#webscraping | #headless-browsing | #Patreon web scraper

November 29, 2019

Patreon Archiver

Patreon is a platform that supports folks making. I’m gladly donating to a few creators in order to get high-quality content. The patreon website itself is used as a content delivery channel and creators post updates and provide access to paid content there.

Unfortunately the patreon page is slow, loads a bunch of ad trackers and hard to navigate. The pagination gives access to only a few posts at a time and the performance of the page really makes you not want to load more… Additionally, when you stop your paid support for a channel you also loose access to everything that was posted.

To remedy this situation somewhat I created a small utility that uses a headless Chrome instance via puppeteer to download that data and provide it in form of single page html pages that just contain the posted content and not more.

Setup

You will need to have node.js installed. Either get it through your operating systems package manager or use nvm.

Clone the patreon scraper repository and install the dependencies:

$ git clone https://github.com/rksm/patreon-scraper
$ cd patreon-scraper
$ npm install

Usage & Customization

You will need a patreon account and (obviously) will only have access to the content that your patreon account has currently access to.

The first step is to login to patreon using the scraper. In the patreon-scraper directory, run

npx ts-node open_browser.ts

This will open a Chrome window. Login using your patreon credentials. Then completely close the Chrome window and application.

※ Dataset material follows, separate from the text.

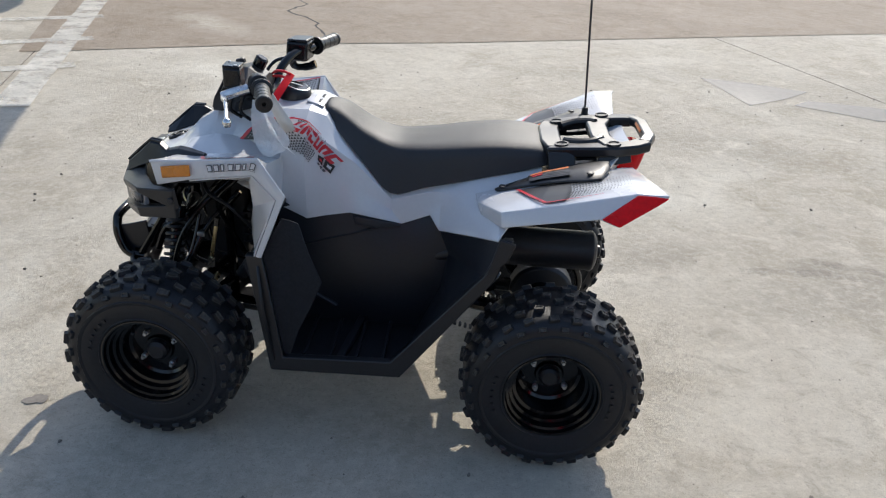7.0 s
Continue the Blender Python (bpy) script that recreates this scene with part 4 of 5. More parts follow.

Next, check if Chrome headless can find the patreon login cookie. Run

npx ts-node open_browser.ts --check-cookies

It should print the cookies data in JSON representation.

{
  name: 'session_id',
  value: 8hSpzJbzLX4ZaMV4Zes_YJqb2OkcSdMEqsxOdzSsylg,
  domain: '.patreon.com',
  path: '/',
  expires: 1637185860.958448,
  size: 53,
  httpOnly: true,
  secure: true,
  session: false,
  sameSite: 'Lax',
  sameParty: false,
  sourceScheme: 'Secure',
  sourcePort: 443
}

Now to download and archive actual content: Each creator gets their own “campaign id”, which is a number identifying the content and posts. In order to figure out the campaign id of a given patreon page run

ts-node fetch_campaign_id.ts https://www.patreon.com/darknetdiaries

It should print out that number (replace the URL obviously). In the case of Darknet Diaries it is 1682532.

With that id you can now download the content and convert it into a single page html document:

ts-node ./fetch_data.ts --campaign_id 1682532 --data_dir darknetdiaries_data --patreon_url https://www.patreon.com/darknetdiaries/
ts-node ./render_data.ts  --campaign_id 1682532 --data_dir darknetdiaries_data --patreon_url https://www.patreon.com/darknetdiaries/

That is it. The folder darknetdiaries_data should now contain an html file with the creator’s posts as well as a json file with the raw data.